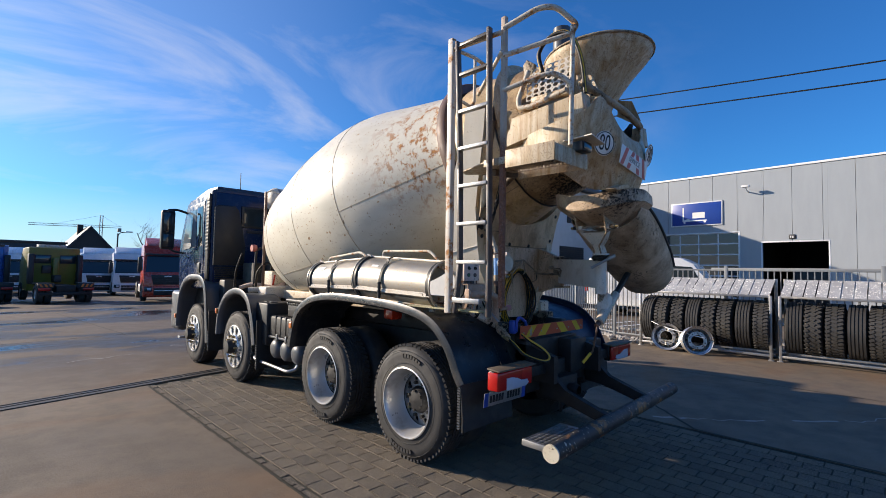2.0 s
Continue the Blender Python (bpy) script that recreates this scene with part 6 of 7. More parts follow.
def build_cable_bundle():
    spine = [(-0.626, -0.63, 2.575), (-0.639, -0.555, 2.48), (-0.622, -0.525, 2.41), (-0.608, -0.50, 2.354), (-0.595, -0.47, 2.284), (-0.592, -0.44, 2.20), (-0.597, -0.41, 2.123), (-0.599, -0.40, 2.046), (-0.616, -0.40, 2.0), (-0.621, -0.42, 1.941), (-0.606, -0.43, 1.886), (-0.585, -0.44, 1.82)]
    rng = random.Random(3)
    bm = B()
    tube(bm, smooth_line(spine[:8], 6), 0.0055, 8)
    bundle = part("cable_loom", bm, M_CABLE, truck, "bundle of black and grey cables tied together")
    for k in range(8):
        pts = [Vector(p) + Vector((rng.uniform(-0.015, 0.015), rng.uniform(-0.013, 0.013), rng.uniform(-0.01, 0.01))) for p in spine[: (12 if k < 4 else 8)]]
        bm = B()
        tube(bm, smooth_line(pts, 6), rng.choice((0.0028, 0.0034, 0.0042)), 6)
        part("cable", bm, M_GREY if k in (1, 4) else M_CABLE, bundle)
    for pts, r, mt in (([(-0.597, -0.42, 2.155), (-0.65, -0.405, 2.125), (-0.672, -0.395, 2.09), (-0.655, -0.385, 2.06), (-0.605, -0.40, 2.045)], 0.0045, M_GREY),
                       ([(-0.64, -0.56, 2.485), (-0.665, -0.60, 2.545), (-0.655, -0.64, 2.60), (-0.622, -0.64, 2.57), (-0.632, -0.57, 2.49)], 0.0045, M_CABLE), ([(-0.606, -0.505, 2.36), (-0.632, -0.50, 2.33), (-0.625, -0.485, 2.30), (-0.600, -0.48, 2.295)], 0.004, M_GREY),
                       ([(-0.60, -0.395, 2.05), (-0.52, -0.375, 2.062), (-0.42, -0.365, 2.065), (-0.315, -0.36, 2.04)], 0.0028, M_CABLE)):
        bm = B()
        tube(bm, smooth_line(pts, 7), r, 6)
        part("cable", bm, mt, bundle)
    for i, (p, r) in enumerate((((-0.639, -0.556, 2.482), 0.021), ((-0.599, -0.40, 2.050), 0.019), ((-0.593, -0.45, 2.225), 0.015), ((-0.600, -0.485, 2.315), 0.014))):
        bm = B()
        lathe(bm, [(-0.004, r - 0.004), (-0.004, r), (0.004, r), (0.004, r - 0.004)], p, (0.1, 0.25, 1), 16)
        part("cable_tie", bm, M_GREY if i < 2 else M_CABLE, bundle)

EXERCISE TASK
Of the lines in this material, state how many hold the string "part". Write no other words.

RESULT
5